((
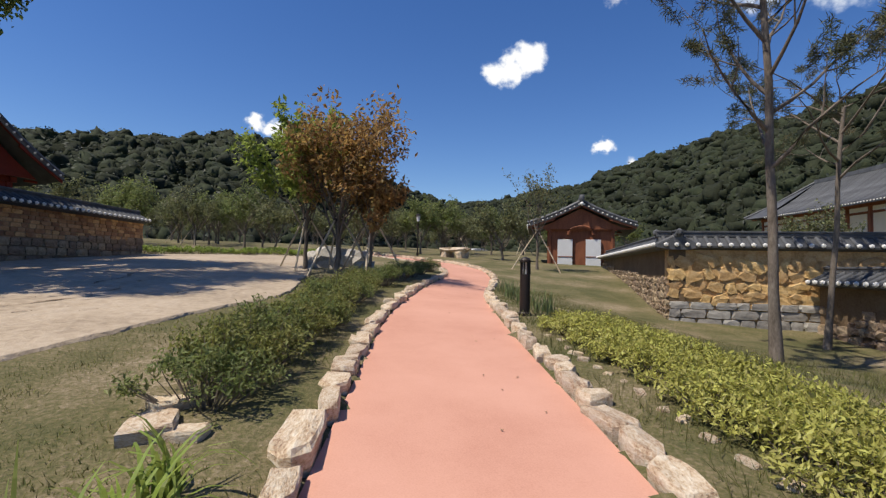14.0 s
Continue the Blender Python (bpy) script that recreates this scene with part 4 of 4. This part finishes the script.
LILAC = "tall leafy shrub on thin bare stems"
for i, (x, y, hgt) in enumerate(((-0.9, 2.1, 1.3), (-1.4, 2.75, 1.4), (-1.0, 3.15, 1.35), (-2.1, 3.3, 1.4), (-1.25, 4.95, 1.05), (-0.75, 5.0, 0.95), (-1.6, 5.4, 1.25), (-2.38, 5.45, 1.3), (-2.75, 5.0, 1.2), (-3.9, 4.0, 1.3))):
    shrub(x, y, 200 + i, hgt, 5, LILAC, M_SPARSE if i % 3 == 0 else M_MIDLEAF, 0.043, 5 if i in (4, 5) else 6, 0.55, 0.2)
for i, (x, y, hgt) in enumerate(((-0.35, 3.3, 0.75), (0.1, 4.25, 0.75), (0.2, 2.9, 0.45), (-0.2, 4.6, 0.9))):
    shrub(x, y, 230 + i, hgt, 5, "thin twiggy shrub with sparse leaves", M_SPARSE, 0.034, 1, 0.6, 0.3)


def bush(x, y, r, high, seed, leaf, label, name="azalea_bush", per=20, size=0.024, n=60, group="bushes beside the path"):
    rng, nrng = random.Random(seed), np.random.default_rng(seed)
    th = thing(name, pose(x, y, land(x, y) + 0.03), label, "bush", group)
    tubes, tips = [], []
    for k in range(n):
        w, f = rng.uniform(0, 6.28), math.sqrt(rng.random())
        hx, hy = r * f * math.cos(w), r * f * math.sin(w)
        hz = high * (1 - 0.45 * f * f) * rng.uniform(0.75, 1.12)
        pts = [Vector((hx * 0.25, hy * 0.25, -0.05)), Vector((hx * 0.7, hy * 0.7, hz * 0.5)), Vector((hx, hy, hz))]
        tubes.append(tube(pts, [0.008, 0.005, 0.002], 3, False))
        tips += [pts[2], pts[2].lerp(pts[1], 0.35)]
    mesh("twig_tuft", *join(tubes), M_BARK, th)["kind"] = "stuff"
    V, F = leaves([tuple(t) for t in tips], [0.1] * len(tips), per, size, nrng, 0.8, 0.1, 0.42)
    mesh("foliage", V, F.tolist(), leaf, th)


rr = random.Random(12)
for i in range(17):
    f = i / 16
    x, y = -14.9 - 7.0 * f, 9.9 + 2.75 * f
    bush(x + rr.uniform(-0.12, 0.12), y + rr.uniform(-0.15, 0.15) - 0.15, rr.uniform(0.45, 0.62), rr.uniform(0.42, 0.58), 300 + i, M_AZALEA if i % 3 else M_MIDLEAF, "clipped dark green azalea bush beside the kerb")
for i, (x, y) in enumerate(((-23.2, 13.4), (-24.3, 14.1), (-25.6, 14.9), (-27, 15.6), (-28.6, 16.6), (5.2, 9.6), (5.9, 9.7), (6.6, 9.4))):
    bush(x, y, rr.uniform(0.5, 0.7), rr.uniform(0.4, 0.6), 340 + i, M_MIDLEAF, "rounded green bush on the lawn")
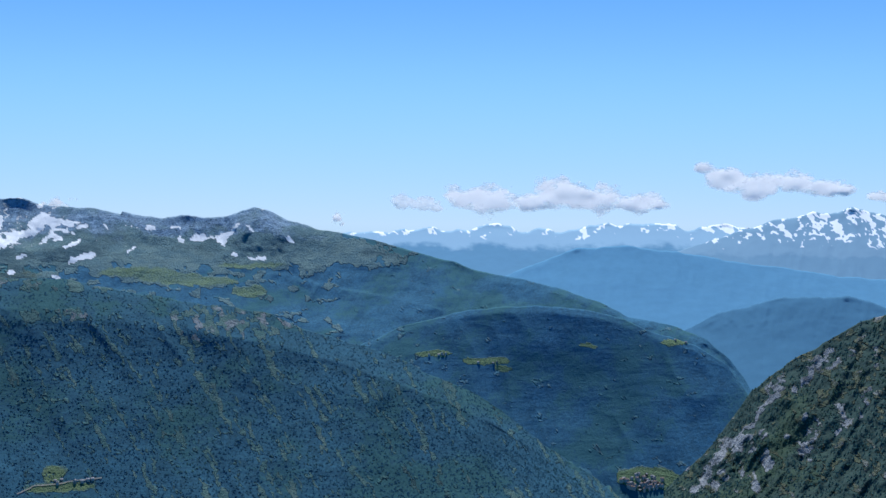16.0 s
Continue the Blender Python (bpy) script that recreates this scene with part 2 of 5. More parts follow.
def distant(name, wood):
    """Ranges beyond the valley's mouth: woods and rock with blue haze painted into their colours, and snow."""
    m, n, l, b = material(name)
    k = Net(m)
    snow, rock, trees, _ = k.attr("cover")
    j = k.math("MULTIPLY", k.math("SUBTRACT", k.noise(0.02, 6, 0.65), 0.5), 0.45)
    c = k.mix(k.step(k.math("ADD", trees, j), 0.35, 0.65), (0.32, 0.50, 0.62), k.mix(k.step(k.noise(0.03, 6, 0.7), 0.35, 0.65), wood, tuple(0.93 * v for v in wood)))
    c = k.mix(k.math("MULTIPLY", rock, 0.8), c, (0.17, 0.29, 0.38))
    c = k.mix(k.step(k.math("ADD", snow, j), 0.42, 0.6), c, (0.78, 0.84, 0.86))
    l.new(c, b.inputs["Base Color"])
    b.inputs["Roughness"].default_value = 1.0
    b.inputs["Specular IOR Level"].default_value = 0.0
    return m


# the spur gets a deeper painted haze blue than the ranges
far_mat = distant("hazed_distant_range", (0.115, 0.275, 0.41))
spur_mat = distant("hazed_distant_spur", (0.075, 0.185, 0.28))

# ---- the land ----
LAND = {}
STEP = 0.0675


def ground_z(a):
    return np.interp(a, [-40, -1, 3, 12, 30, 60, 85, 110, 130], [-110, -118, -150, -175, -205, -215, -265, -285, -285])


def write_mesh(name, verts, quads, mat, colours=None, smooth_faces=True):
    me = bpy.data.meshes.new(name)
    quads = np.asarray(quads, dtype=np.int32)
    k = quads.shape[1]
    me.vertices.add(len(verts))
    me.vertices.foreach_set("co", np.asarray(verts, dtype=np.float32).ravel())
    me.loops.add(quads.size)
    me.loops.foreach_set("vertex_index", quads.ravel())
    me.polygons.add(len(quads))
    me.polygons.foreach_set("loop_start", np.arange(0, quads.size, k, dtype=np.int32))
    me.update(calc_edges=True)
    me.polygons.foreach_set("use_smooth", np.full(len(quads), smooth_faces))
    for key, c in (colours or {}).items():
        at = me.attributes.new(key, "FLOAT_COLOR", "POINT")
        at.data.foreach_set("color", np.asarray(c, dtype=np.float32).ravel())
    me.materials.append(mat)
    me.validate()
    return me


def grid_quads(rows, cols):
    i = np.arange(rows * cols).reshape(rows, cols)
    return np.stack([i[:-1, :-1], i[1:, :-1], i[1:, 1:], i[:-1, 1:]], -1).reshape(-1, 4)


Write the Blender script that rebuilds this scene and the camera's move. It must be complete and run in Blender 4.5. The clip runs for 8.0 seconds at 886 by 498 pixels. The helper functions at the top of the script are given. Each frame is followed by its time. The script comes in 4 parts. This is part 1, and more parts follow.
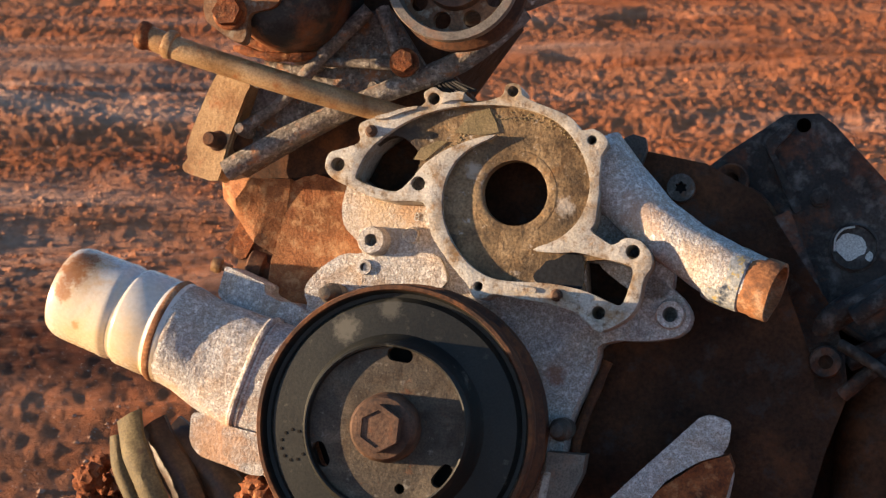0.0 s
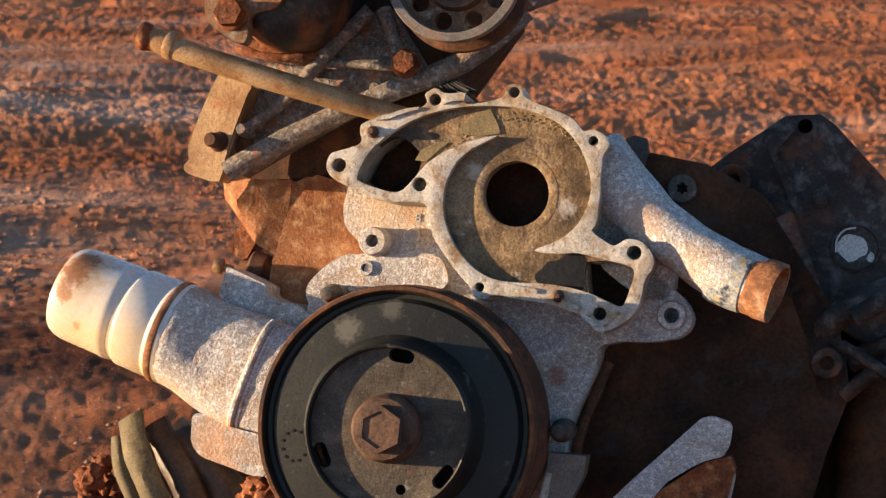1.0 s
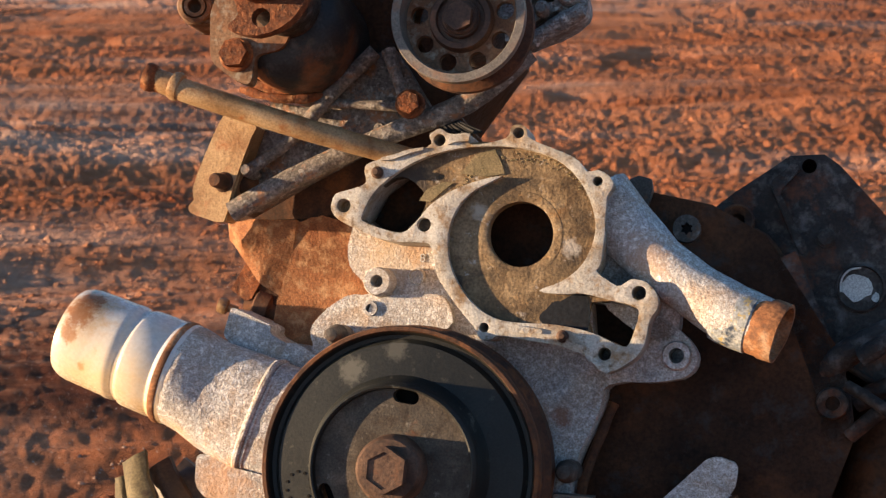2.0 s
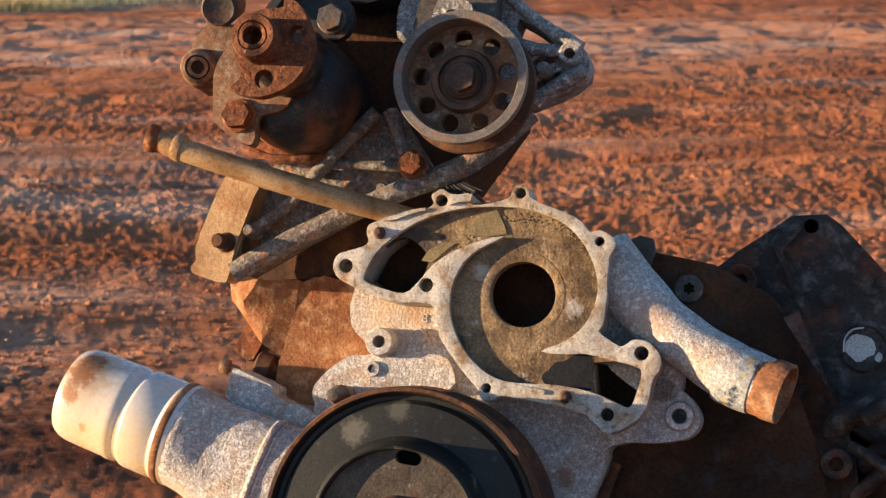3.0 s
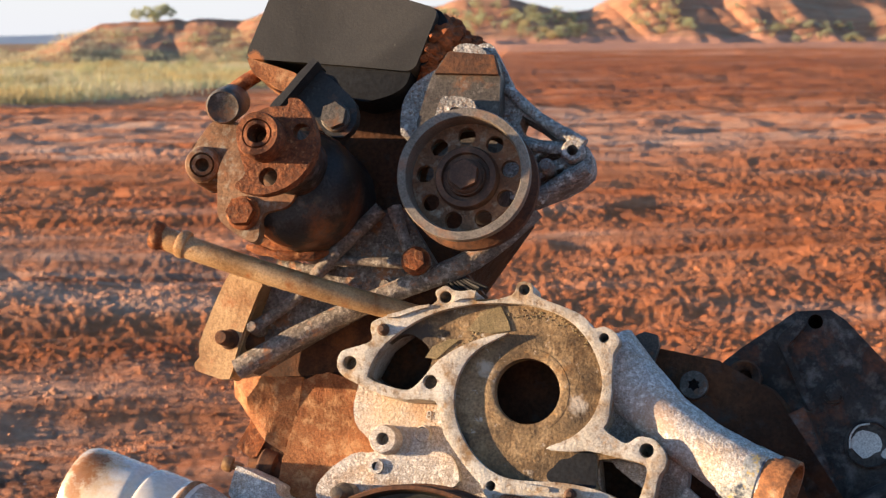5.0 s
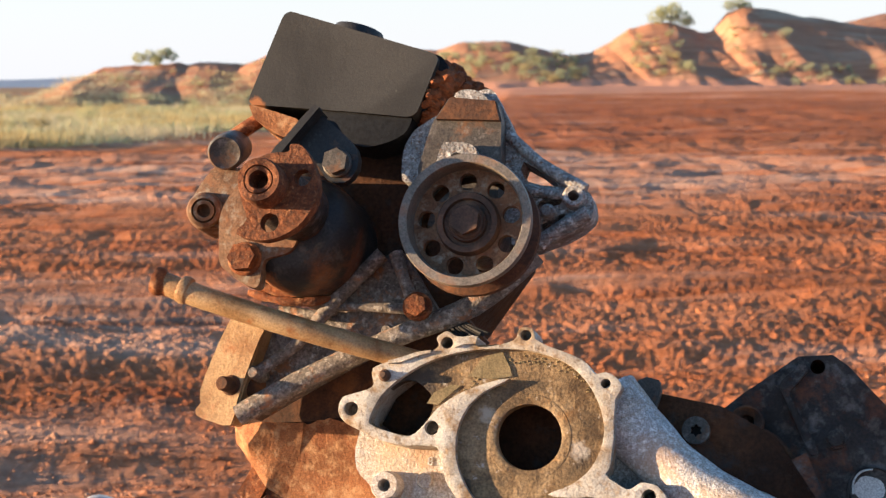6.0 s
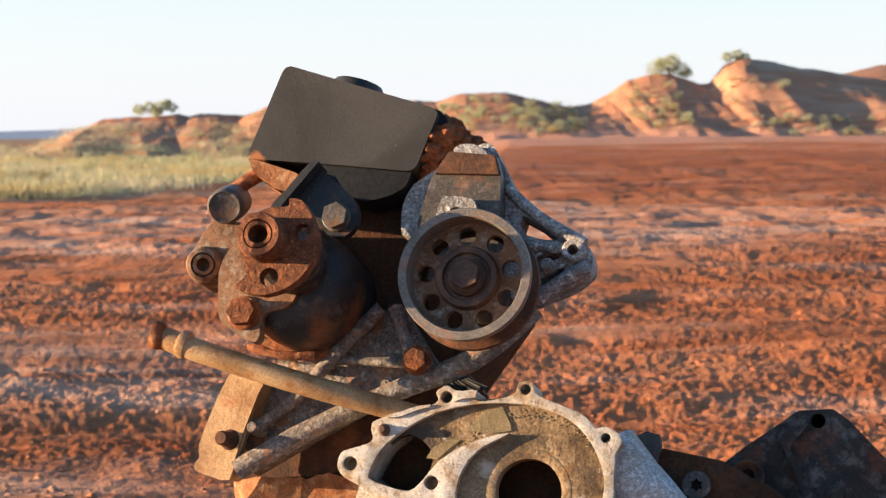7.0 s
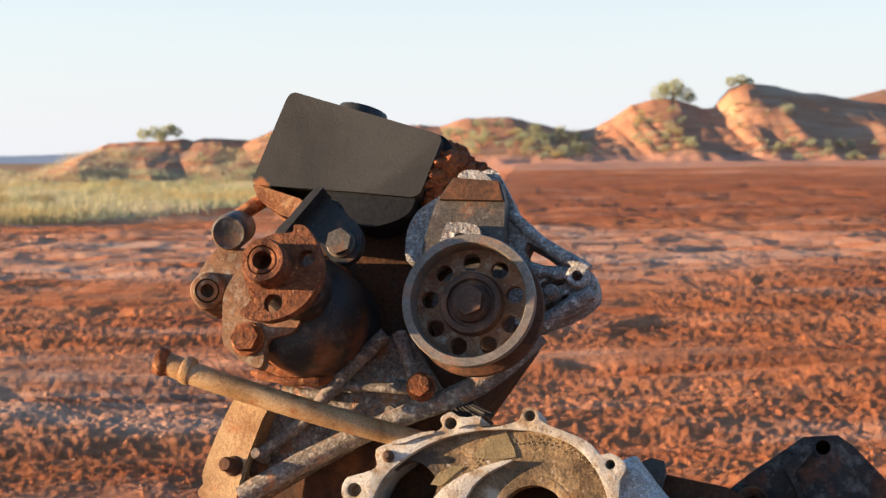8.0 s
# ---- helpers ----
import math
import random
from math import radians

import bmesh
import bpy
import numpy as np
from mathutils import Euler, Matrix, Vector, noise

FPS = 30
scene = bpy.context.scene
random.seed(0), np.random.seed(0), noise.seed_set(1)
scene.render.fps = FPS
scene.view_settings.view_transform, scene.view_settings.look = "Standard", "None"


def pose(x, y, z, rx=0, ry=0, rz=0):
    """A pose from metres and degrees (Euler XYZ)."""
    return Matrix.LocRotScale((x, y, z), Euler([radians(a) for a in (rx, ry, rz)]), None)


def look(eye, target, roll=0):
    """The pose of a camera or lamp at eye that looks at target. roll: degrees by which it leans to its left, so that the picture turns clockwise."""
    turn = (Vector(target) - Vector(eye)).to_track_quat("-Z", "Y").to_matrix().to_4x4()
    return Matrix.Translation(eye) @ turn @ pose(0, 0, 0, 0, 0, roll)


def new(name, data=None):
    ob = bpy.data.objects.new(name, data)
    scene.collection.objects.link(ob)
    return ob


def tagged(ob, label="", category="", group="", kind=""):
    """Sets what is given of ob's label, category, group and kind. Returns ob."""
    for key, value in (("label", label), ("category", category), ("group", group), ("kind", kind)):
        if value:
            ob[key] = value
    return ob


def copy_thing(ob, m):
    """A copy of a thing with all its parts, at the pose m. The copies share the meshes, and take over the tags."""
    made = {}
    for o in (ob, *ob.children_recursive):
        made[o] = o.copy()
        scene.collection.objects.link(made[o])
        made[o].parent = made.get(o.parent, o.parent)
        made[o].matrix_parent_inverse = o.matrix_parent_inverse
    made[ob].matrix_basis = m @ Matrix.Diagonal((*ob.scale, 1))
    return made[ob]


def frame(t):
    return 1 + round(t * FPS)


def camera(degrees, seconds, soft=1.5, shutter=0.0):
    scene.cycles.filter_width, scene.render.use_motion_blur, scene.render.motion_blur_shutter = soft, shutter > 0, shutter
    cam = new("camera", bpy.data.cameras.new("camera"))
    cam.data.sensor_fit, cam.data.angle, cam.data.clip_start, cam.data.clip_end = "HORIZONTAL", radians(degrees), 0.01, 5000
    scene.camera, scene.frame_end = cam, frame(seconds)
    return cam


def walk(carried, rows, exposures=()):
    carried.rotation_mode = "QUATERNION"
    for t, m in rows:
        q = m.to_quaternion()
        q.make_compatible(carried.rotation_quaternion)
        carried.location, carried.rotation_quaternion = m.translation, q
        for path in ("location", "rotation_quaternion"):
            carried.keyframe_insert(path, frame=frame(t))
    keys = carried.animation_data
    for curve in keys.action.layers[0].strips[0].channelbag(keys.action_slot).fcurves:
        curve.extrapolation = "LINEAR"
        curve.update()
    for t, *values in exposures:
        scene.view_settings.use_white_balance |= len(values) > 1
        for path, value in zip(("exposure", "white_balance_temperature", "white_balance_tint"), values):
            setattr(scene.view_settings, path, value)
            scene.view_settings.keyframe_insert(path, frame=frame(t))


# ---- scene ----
# A handheld-height tripod shot: the lens swings up about the tripod head.
cam = camera(29.3, 8.0, 1.35)
cam.data.dof.use_dof, cam.data.dof.focus_distance, cam.data.dof.aperture_fstop = True, 1.10, 28
ROWS = [
    (0.0, 0.0000, 0.0000, 0.6700, -13.300, 0.086, 0.000),
    (0.5, 0.0001, -0.0000, 0.6699, -13.357, 0.070, -0.044),
    (1.0, -0.0001, 0.0000, 0.6700, -13.272, 0.085, 0.041),
    (1.5, -0.0002, 0.0001, 0.6705, -12.907, 0.114, 0.126),
    (3.0, -0.0003, 0.0009, 0.6741, -10.079, 0.220, 0.234),
    (3.5, -0.0003, 0.0009, 0.6746, -9.698, 0.245, 0.239),
    (4.0, -0.0004, 0.0011, 0.6759, -8.729, 0.270, 0.289),
    (4.5, -0.0004, 0.0013, 0.6771, -7.772, 0.320, 0.311),
    (6.0, -0.0005, 0.0017, 0.6800, -5.569, 0.440, 0.369),
    (6.5, -0.0005, 0.0018, 0.6811, -4.675, 0.465, 0.360),
    (7.0, -0.0005, 0.0018, 0.6822, -3.851, 0.468, 0.345),
    (7.5, -0.0006, 0.0019, 0.6830, -3.238, 0.490, 0.428),
    (8.0, -0.0006, 0.0019, 0.6833, -3.023, 0.480, 0.481),
]

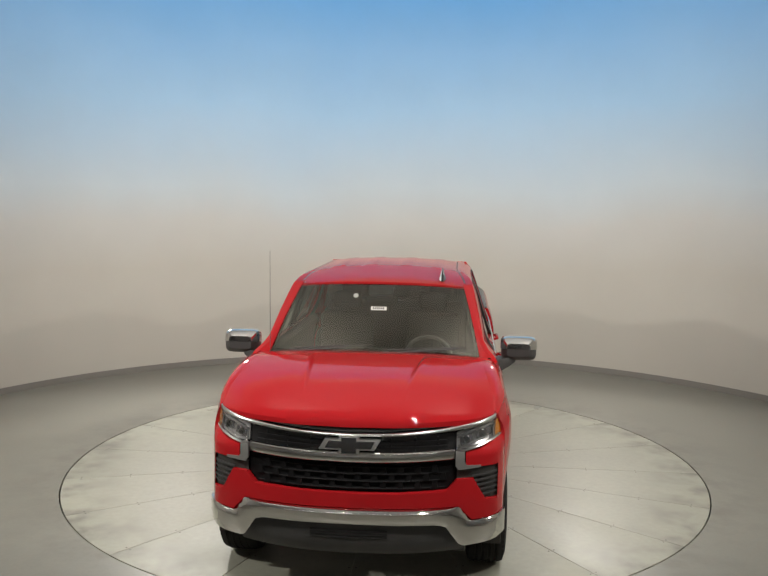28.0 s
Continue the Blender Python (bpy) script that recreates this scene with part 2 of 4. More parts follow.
))
§ Challenge
Nothing but the lines from the one with "import numpy as np" through the one with "scene.collection.objects.link(made[o])" should be retyped; include both and keep them exact.

§ The solution
import numpy as np
from mathutils import Euler, Matrix, Vector, noise

FPS = 30
scene = bpy.context.scene
random.seed(0), np.random.seed(0), noise.seed_set(1)
scene.render.fps = FPS
scene.view_settings.view_transform, scene.view_settings.look = "Standard", "None"


def pose(x, y, z, rx=0, ry=0, rz=0):
    """A pose from metres and degrees (Euler XYZ)."""
    return Matrix.LocRotScale((x, y, z), Euler([radians(a) for a in (rx, ry, rz)]), None)


def look(eye, target, roll=0):
    """The pose of a camera or lamp at eye that looks at target. roll: degrees by which it leans to its left, so that the picture turns clockwise."""
    turn = (Vector(target) - Vector(eye)).to_track_quat("-Z", "Y").to_matrix().to_4x4()
    return Matrix.Translation(eye) @ turn @ pose(0, 0, 0, 0, 0, roll)


def new(name, data=None):
    ob = bpy.data.objects.new(name, data)
    scene.collection.objects.link(ob)
    return ob


def tagged(ob, label="", category="", group="", kind=""):
    """Sets what is given of ob's label, category, group and kind. Returns ob."""
    for key, value in (("label", label), ("category", category), ("group", group), ("kind", kind)):
        if value:
            ob[key] = value
    return ob


def copy_thing(ob, m):
    """A copy of a thing with all its parts, at the pose m. The copies share the meshes, and take over the tags."""
    made = {}
    for o in (ob, *ob.children_recursive):
        made[o] = o.copy()
        scene.collection.objects.link(made[o])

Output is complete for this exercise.